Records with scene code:
^^^^

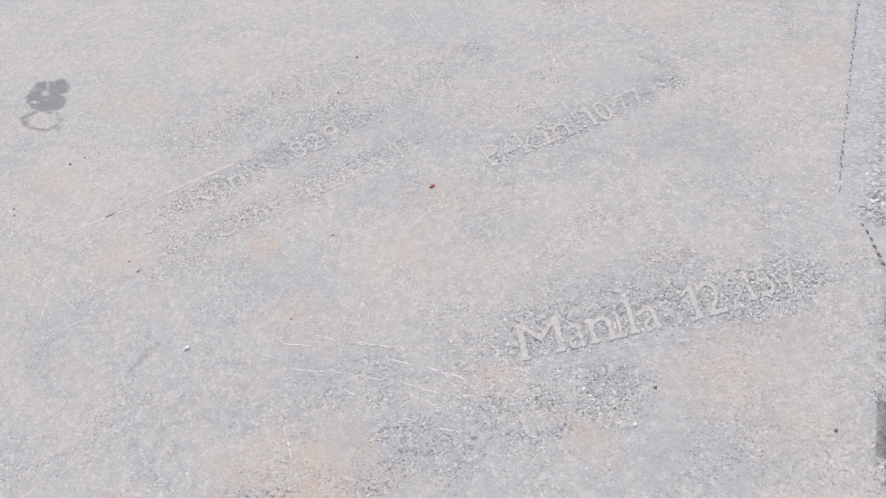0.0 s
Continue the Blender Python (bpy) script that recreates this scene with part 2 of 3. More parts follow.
RED = plain_material("dark_red_scrap", (0.36, 0.13, 0.09), (0.47, 0.21, 0.15), 300.0, 0.7, 0.0005)
DARK = plain_material("dark_crumb", (0.17, 0.15, 0.13), (0.24, 0.21, 0.18), 300.0, 0.9, 0.0005)
CRUST = plain_material("white_lichen_crust", (0.76, 0.75, 0.75), (0.88, 0.87, 0.87), 180.0, 0.9, 0.002)
GROUND_CRUMB = plain_material("brown_ground_crumbs", (0.20, 0.155, 0.115), (0.33, 0.255, 0.19), 60.0, 0.95, 0.002)
TWIG = plain_material("brown_straw", (0.34, 0.22, 0.15), (0.50, 0.36, 0.26), 300.0, 0.8, 0.0003)
MUDDY = plain_material("muddy_root", (0.155, 0.12, 0.085), (0.34, 0.28, 0.205), 28.0, 0.9, 0.005)
FLAW = plain_material("grey_flaw", (0.22, 0.21, 0.20), (0.34, 0.325, 0.31), 400.0, 0.95, 0.0005)
JOINT_DARK = plain_material("black_joint_dots", (0.10, 0.097, 0.092), (0.22, 0.213, 0.205), 300.0, 0.95, 0.0005)
WHITE = plain_material("white_crumb", (0.80, 0.79, 0.76), (0.88, 0.87, 0.85), 300.0, 0.6, 0.0005)


def grass_material():
    n = Nodes("short_green_grass")
    col = n.mix(n.island(), (0.20, 0.30, 0.07), (0.46, 0.48, 0.22))
    return n.finish(col, 0.7, 0.25)


GRASS = grass_material()

# ---- relief of the table's top, in the slab's own axes ----
gx = np.concatenate([np.arange(X0, -0.52, 0.0028), np.arange(-0.52, X1 - STEP / 2, STEP), [X1]])
gy = np.concatenate([np.arange(Y0, -0.37, 0.0028), np.arange(-0.37, 0.42, STEP), np.arange(0.42, Y1 - 0.001, 0.0028), [Y1]])
NX, NY = len(gx), len(gy)
GX, GY = np.meshgrid(gx, gy, indexing="ij")


def capsule(ax, ay, bx, by, r):
    """1 on the line from a to b (world metres), falling smoothly to 0 at r."""
    (ax, ay), (bx, by) = to_slab(ax, ay), to_slab(bx, by)
    dx, dy = bx - ax, by - ay
    k = np.clip(((GX - ax) * dx + (GY - ay) * dy) / max(dx * dx + dy * dy, 1e-9), 0, 1)
    d = np.hypot(GX - ax - k * dx, GY - ay - k * dy)
    d = d * (1 + 0.35 * vnoise(GX, GY, 0.03, 41))
    return np.clip(1.35 * (1 - d / r), 0, 1)


def joint_x(y):
    """Where the mortar border begins, along the chipped edge."""
    return np.interp(y, (-0.063, -0.047, -0.030, -0.012, 0.002, 0.0087, 0.0136, 0.028, 0.346, 0.62),
                     (0.4645, 0.459, 0.4525, 0.446, 0.440, 0.436, 0.4246, 0.4142, 0.4205, 0.426))


broad = 0.0007 * pnoise(GX, GY, 0.16, 3) + 0.0003 * pnoise(GX, GY, 0.05, 4)
fine = 0.00012 * pnoise(GX, GY, 0.013, 5) + 0.00008 * pnoise(GX, GY, 0.0050, 6)
LETTER_BEDS = (
    (-0.01, -0.243, 0.24, -0.306, 0.042, 1.05), (0.095, 0.003, 0.300, 0.0, 0.034, 0.90),
    (-0.26, 0.142, -0.05, 0.162, 0.042, 1.0), (-0.24, 0.071, 0.02, 0.086, 0.030, 0.70))
WORN_PATCHES = (
    (-0.15, -0.29, 0.03, -0.335, 0.065, 0.78), (-0.20, -0.20, -0.06, -0.25, 0.05, 0.50), (-0.04, -0.225, 0.16, -0.245, 0.05, 0.65),
    (-0.04, 0.165, 0.14, 0.20, 0.06, 0.65), (0.0, 0.10, 0.12, 0.07, 0.06, 0.5),
    (-0.22, 0.255, -0.02, 0.25, 0.085, 0.75), (0.29, 0.22, 0.36, 0.20, 0.05, 0.6),
    (0.27, -0.09, 0.36, 0.02, 0.05, 0.4), (0.10, -0.05, 0.20, -0.07, 0.05, 0.3),
    (-0.02, 0.02, 0.08, -0.02, 0.04, 0.45), (-0.30, 0.12, -0.28, 0.05, 0.05, 0.5),
    (-0.28, -0.30, -0.20, -0.33, 0.07, 0.95), (0.24, -0.32, 0.30, -0.34, 0.04, 0.4))
bed = np.zeros_like(GX)
for *line, r, s in LETTER_BEDS:
    bed = np.maximum(bed, s * capsule(*line, r))
rough_zone = bed.copy()
for *line, r, s in WORN_PATCHES:
    rough_zone = np.maximum(rough_zone, s * capsule(*line, r))
edge_gap = X1 - GX
rough_zone = np.maximum(rough_zone, np.where(GY < 0.0, np.clip(1 - edge_gap / 0.02, 0, 1), 0))
cloudy = np.clip(0.80 + 0.75 * pnoise(GX, GY, 0.028, 42) + 0.35 * pnoise(GX, GY, 0.011, 43), 0.15, 1.15)
rough_zone *= cloudy * (1 - 0.75 * bed) + 0.75 * bed
rough_zone = np.maximum(rough_zone, 0.10 + 0.18 * np.clip(pnoise(GX, GY, 0.05, 44), 0, 1))
speck_a, speck_b = pnoise(GX, GY, 0.0042, 7), pnoise(GX, GY, 0.0028, 8)
pits = np.clip(speck_a * 0.7 + speck_b * 0.6 - 0.42 + 0.28 * rough_zone, 0, 1) * rough_zone
height = broad + fine - 0.0006 * np.minimum(pits * 1.6, 1.0)
height -= bed * (0.00042 + 0.00012 * pnoise(GX, GY, 0.012, 9))
# pits get darker the deeper they go
grime_shade = np.clip(pits * 0.8, 0, 0.30)

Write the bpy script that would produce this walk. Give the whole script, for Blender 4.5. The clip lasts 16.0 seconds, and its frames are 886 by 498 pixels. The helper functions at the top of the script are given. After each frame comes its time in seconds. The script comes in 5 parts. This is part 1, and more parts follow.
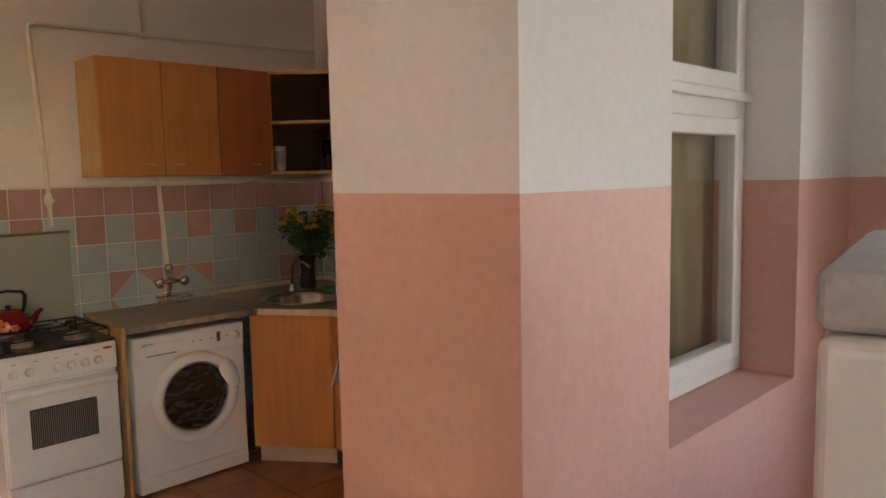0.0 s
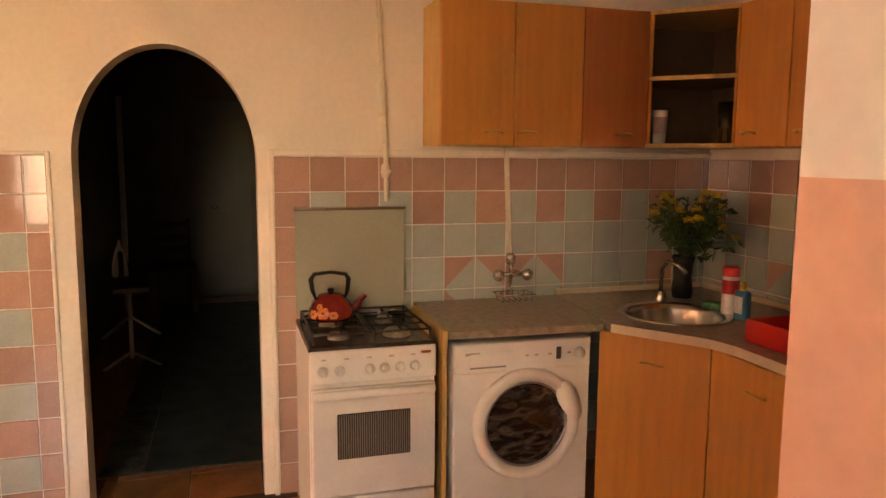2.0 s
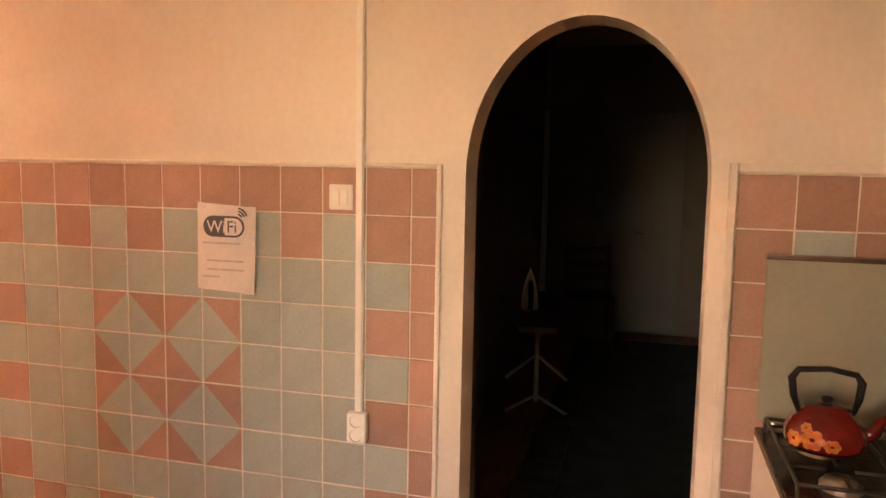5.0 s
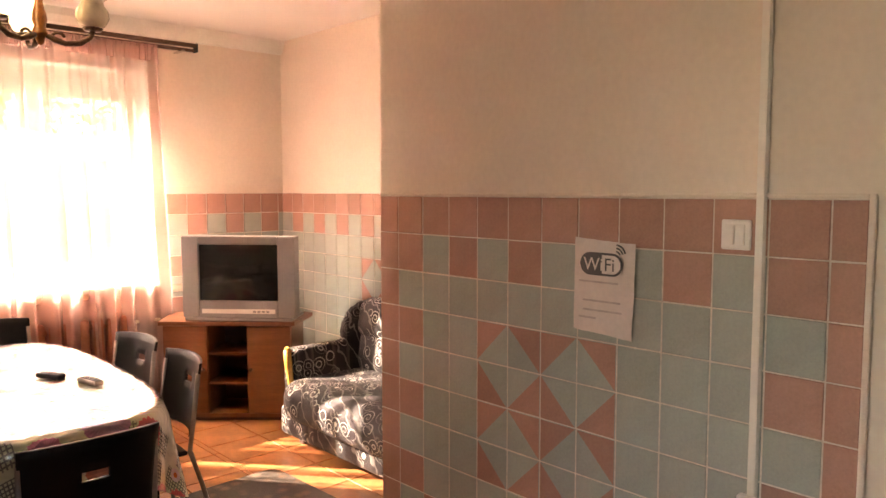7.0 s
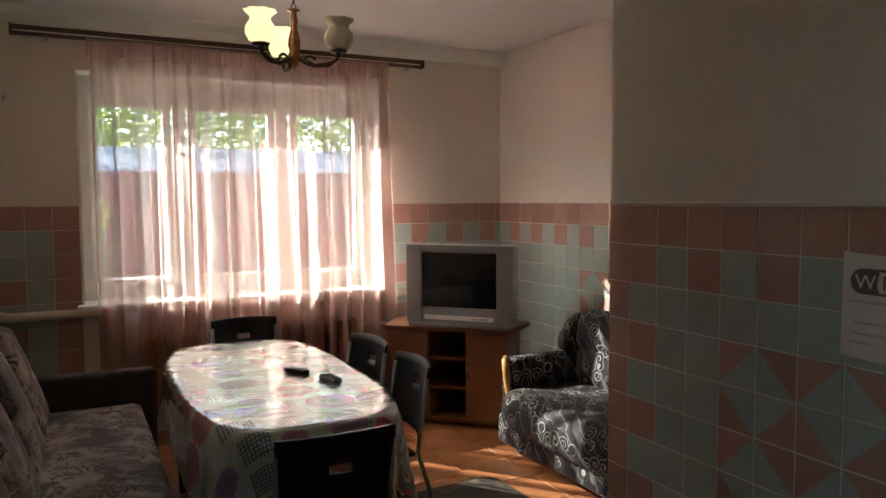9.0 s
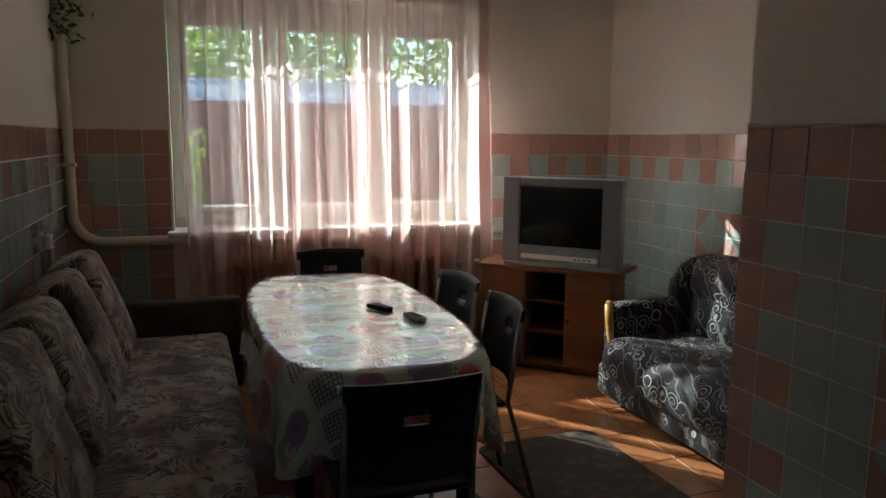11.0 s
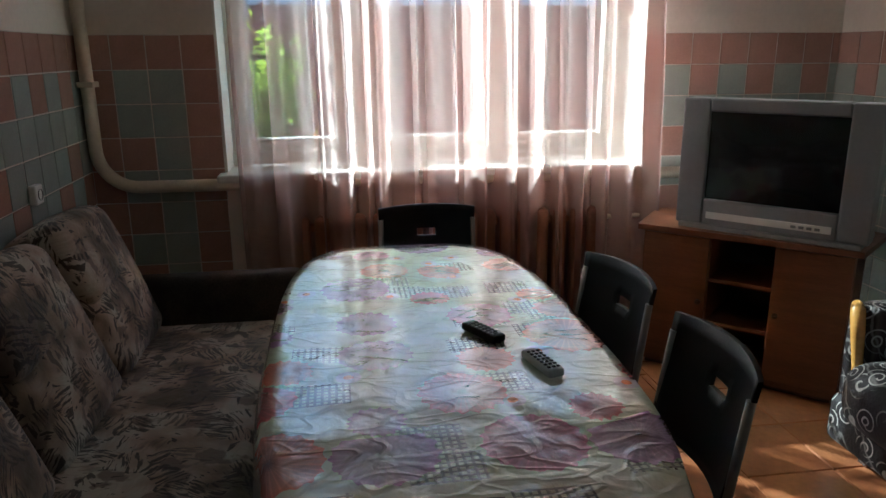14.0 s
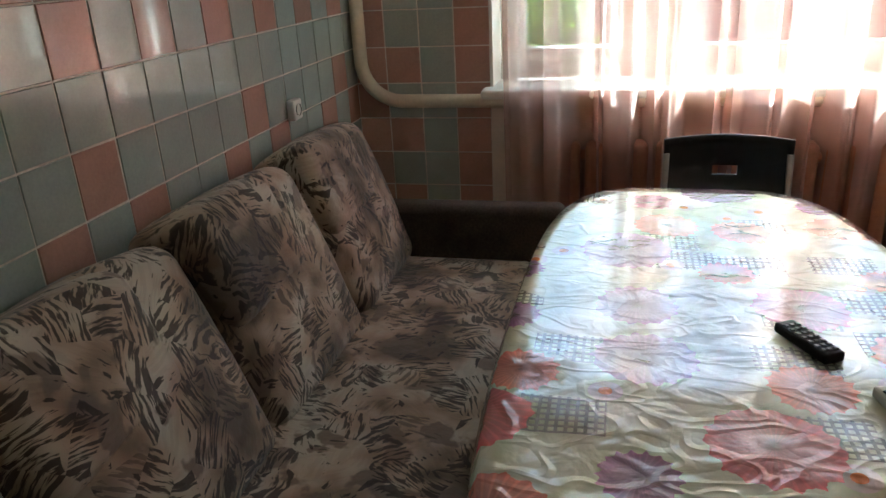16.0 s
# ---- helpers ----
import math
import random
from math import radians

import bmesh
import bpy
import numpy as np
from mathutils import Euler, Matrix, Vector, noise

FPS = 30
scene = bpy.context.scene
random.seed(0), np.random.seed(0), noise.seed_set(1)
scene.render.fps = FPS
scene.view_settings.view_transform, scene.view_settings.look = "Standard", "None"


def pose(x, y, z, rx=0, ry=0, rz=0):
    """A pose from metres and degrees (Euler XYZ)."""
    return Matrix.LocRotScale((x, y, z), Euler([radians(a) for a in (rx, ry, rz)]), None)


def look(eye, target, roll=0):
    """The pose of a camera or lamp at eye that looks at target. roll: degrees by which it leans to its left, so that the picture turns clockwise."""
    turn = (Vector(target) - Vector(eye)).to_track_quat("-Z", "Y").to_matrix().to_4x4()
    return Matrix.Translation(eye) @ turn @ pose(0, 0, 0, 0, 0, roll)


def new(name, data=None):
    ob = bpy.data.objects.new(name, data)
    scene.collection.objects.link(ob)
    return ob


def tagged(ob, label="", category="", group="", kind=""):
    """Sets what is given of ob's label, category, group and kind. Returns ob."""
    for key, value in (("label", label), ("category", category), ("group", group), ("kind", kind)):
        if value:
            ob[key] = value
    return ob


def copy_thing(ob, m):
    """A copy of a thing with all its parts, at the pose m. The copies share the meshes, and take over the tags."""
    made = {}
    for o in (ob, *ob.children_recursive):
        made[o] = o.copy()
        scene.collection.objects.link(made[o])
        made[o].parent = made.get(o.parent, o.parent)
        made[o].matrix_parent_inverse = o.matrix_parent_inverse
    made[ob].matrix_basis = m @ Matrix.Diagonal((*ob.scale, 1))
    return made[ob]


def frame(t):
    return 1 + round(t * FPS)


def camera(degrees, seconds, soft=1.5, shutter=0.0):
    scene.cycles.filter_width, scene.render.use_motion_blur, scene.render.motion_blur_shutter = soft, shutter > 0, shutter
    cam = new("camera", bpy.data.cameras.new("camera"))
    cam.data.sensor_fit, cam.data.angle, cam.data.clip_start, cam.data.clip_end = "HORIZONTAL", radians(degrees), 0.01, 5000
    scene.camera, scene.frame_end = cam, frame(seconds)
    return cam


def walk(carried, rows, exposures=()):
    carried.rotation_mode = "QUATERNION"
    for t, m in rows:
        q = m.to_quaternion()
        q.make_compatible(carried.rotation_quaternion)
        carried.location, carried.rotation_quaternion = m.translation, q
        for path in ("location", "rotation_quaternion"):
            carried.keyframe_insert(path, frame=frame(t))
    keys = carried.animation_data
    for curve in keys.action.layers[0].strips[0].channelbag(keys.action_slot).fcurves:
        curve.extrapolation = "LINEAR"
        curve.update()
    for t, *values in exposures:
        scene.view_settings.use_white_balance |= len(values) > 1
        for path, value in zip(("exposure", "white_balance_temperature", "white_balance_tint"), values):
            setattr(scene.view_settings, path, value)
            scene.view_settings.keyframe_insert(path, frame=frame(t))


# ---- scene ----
cam = camera(62.6, 16.0)

PATH = [
    (0, (-4.035, -1.437, 1.545), (-2.634, -2.85, 1.346), -1.2),
    (0.5, (-3.902, -1.599, 1.545), (-2.282, -2.754, 1.337), -1.2),
    (1, (-3.672, -1.718, 1.52), (-1.963, -2.732, 1.295), -0.8),
    (1.5, (-3.442, -1.837, 1.522), (-1.651, -2.694, 1.282), -0.4),
    (2, (-3.204, -1.974, 1.526), (-1.303, -2.543, 1.276), 0.4),
    (2.5, (-2.98, -2.029, 1.496), (-1.036, -2.369, 1.169), -0.1),
    (3, (-2.755, -2.016, 1.522), (-0.814, -2.334, 1.158), 0.5),
    (3.2, (-2.674, -2.021, 1.516), (-0.723, -2.295, 1.174), 0.7),
    (5.3, (-2.095, -1.938, 1.513), (-0.254, -1.187, 1.301), 0.7),
    (5.5, (-2.031, -1.951, 1.522), (-0.258, -1.051, 1.308), 0.4),
    (6, (-1.935, -1.952, 1.542), (-0.341, -0.761, 1.348), -0.1),
    (6.5, (-1.917, -1.915, 1.542), (-0.453, -0.564, 1.363), -0.5),
    (7, (-1.922, -1.883, 1.55), (-0.566, -0.422, 1.388), -0.1),
    (7.5, (-1.933, -1.863, 1.55), (-0.664, -0.323, 1.404), -0.0),
    (8, (-1.956, -1.836, 1.556), (-0.807, -0.205, 1.419), -0.0),
    (8.5, (-1.965, -1.817, 1.55), (-0.934, -0.108, 1.424), -0.3),
    (9, (-1.971, -1.786, 1.548), (-1.069, -0.006, 1.415), -0.3),
    (9.5, (-1.993, -1.758, 1.542), (-1.19, 0.068, 1.395), -0.5),
    (9.7, (-2.006, -1.74, 1.537), (-1.231, 0.097, 1.384), -0.4),
    (11.8, (-1.627, -1.128, 1.453), (-1.045, 0.748, 1.075), -0.3),
    (12, (-1.591, -1.017, 1.462), (-1.01, 0.857, 1.074), -1.1),
    (12.5, (-1.515, -0.811, 1.459), (-0.944, 1.062, 1.054), -1.4),
    (13, (-1.396, -0.596, 1.469), (-0.923, 1.296, 1.025), -1.2),
    (13.5, (-1.363, -0.41, 1.449), (-0.978, 1.495, 0.978), -1.2),
    (14, (-1.414, -0.174, 1.447), (-1.135, 1.735, 0.922), -0.4),
    (14.5, (-1.451, -0.017, 1.444), (-1.5, 1.896, 0.863), 0.5),
    (15, (-1.433, 0.149, 1.432), (-1.922, 1.977, 0.783), -0.5),
    (15.5, (-1.41, 0.235, 1.421), (-2.015, 2.005, 0.712), -1.5),
    (16, (-1.407, 0.286, 1.418), (-1.859, 2.087, 0.674), -3.0),
]

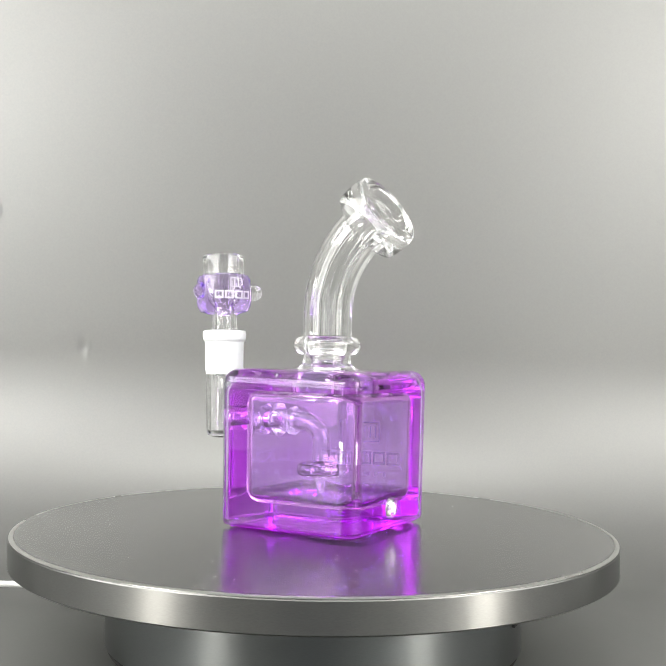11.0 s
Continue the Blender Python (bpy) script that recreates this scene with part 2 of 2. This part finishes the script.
tent_panel("ground", (-3.0, -3.0, -0.04), (3.0, 3.0, -0.012), "plain pale table under the tent")

# ---- turntable ----


def build_turntable():
    t = tagged(new("turntable"), "silver motorised display turntable on the grey sheet", "turntable")
    rb, top = 0.0868, H - 0.0135
    part("base", revolve([(rb - 0.0010, FLOOR + 0.0019), (rb, FLOOR + 0.0027), (rb, top - 0.001), (rb - 0.001, top), (0.02, top), (0.02, FLOOR + 0.0019)]),
         DRUM, t, "polished steel drum base")
    part("foot_ring", revolve([(rb - 0.006, FLOOR), (rb - 0.0012, FLOOR), (rb - 0.0008, FLOOR + 0.0018), (rb - 0.006, FLOOR + 0.0018)]), BLACK, t, "black rubber foot ring")
    part("spindle", revolve([(0.03, top + 0.0001), (0.03, top + 0.0011), (0.004, top + 0.0011), (0.004, top + 0.0001)]), BLACK, t, "dark spindle")
    platter = new("platter")
    platter.parent = t
    R, z0 = 0.125, H - 0.0123
    part("rim", revolve([(0.02, z0), (R - 0.0012, z0), (R, z0 + 0.0008), (R, H - 0.0011), (R - 0.0004, H - 0.0006), (0.02, H - 0.0006)], segments=160),
         STEEL, platter, "brushed aluminium rim")
    part("edge", revolve([(R - 0.0020, H - 0.0005), (R - 0.0003, H - 0.0005), (R - 0.0003, H - 0.0003), (R - 0.0010, H), (R - 0.0020, H)], segments=160),
         EDGE, platter, "bright turned edge")
    part("plate", revolve([(0.0, H - 0.0005), (R - 0.0021, H - 0.0005), (R - 0.0021, H), (0.0, H)], segments=160, closed=False),
         PLATE, platter, "satin grey plate top")
    # switch on the drum
    a = radians(-25)
    sw = box(bmesh.new(), (-0.0006, -0.0036, -0.0050), (0.0009, 0.0036, 0.0050), 0.0003, 2)
    bmesh.ops.transform(sw, matrix=Matrix.Translation((rb * math.cos(a), rb * math.sin(a), 0.0187)) @ Matrix.Rotation(a, 4, "Z"), verts=sw.verts)
    switch = part("switch", sw, BLACK, t, "small dark switch frame")
    sw = box(bmesh.new(), (0.0010, -0.0024, -0.0038), (0.0016, 0.0024, 0.0038), 0.0003, 2)
    bmesh.ops.transform(sw, matrix=Matrix.Translation((rb * math.cos(a), rb * math.sin(a), 0.0187)) @ Matrix.Rotation(a, 4, "Z"), verts=sw.verts)
    part("rocker", sw, WHITE_PVC, switch, "pale rocker")
    bm = bmesh.new()
    bmesh.ops.create_uvsphere(bm, u_segments=16, v_segments=10, radius=0.0011)
    bmesh.ops.transform(bm, matrix=Matrix.Translation((-rb, -0.004, 0.0090)), verts=bm.verts)
    part("screw", bm, BLACK, t, "small dark screw head")
    return t, platter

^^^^

Goal: Look through the material above and print exactly the lines from the one containing "return Matrix.Translation(eye) @" to the one containing "radians(degrees), 0.01, 5000", both included, and nothing more.

Solution:
    return Matrix.Translation(eye) @ turn @ pose(0, 0, 0, 0, 0, roll)


def new(name, data=None):
    ob = bpy.data.objects.new(name, data)
    scene.collection.objects.link(ob)
    return ob


def tagged(ob, label="", category="", group="", kind=""):
    """Sets what is given of ob's label, category, group and kind. Returns ob."""
    for key, value in (("label", label), ("category", category), ("group", group), ("kind", kind)):
        if value:
            ob[key] = value
    return ob


def copy_thing(ob, m):
    """A copy of a thing with all its parts, at the pose m. The copies share the meshes, and take over the tags."""
    made = {}
    for o in (ob, *ob.children_recursive):
        made[o] = o.copy()
        scene.collection.objects.link(made[o])
        made[o].parent = made.get(o.parent, o.parent)
        made[o].matrix_parent_inverse = o.matrix_parent_inverse
    made[ob].matrix_basis = m @ Matrix.Diagonal((*ob.scale, 1))
    return made[ob]


def frame(t):
    return 1 + round(t * FPS)


def camera(degrees, seconds, soft=1.5, shutter=0.0):
    scene.cycles.filter_width, scene.render.use_motion_blur, scene.render.motion_blur_shutter = soft, shutter > 0, shutter
    cam = new("camera", bpy.data.cameras.new("camera"))
    cam.data.sensor_fit, cam.data.angle, cam.data.clip_start, cam.data.clip_end = "HORIZONTAL", radians(degrees), 0.01, 5000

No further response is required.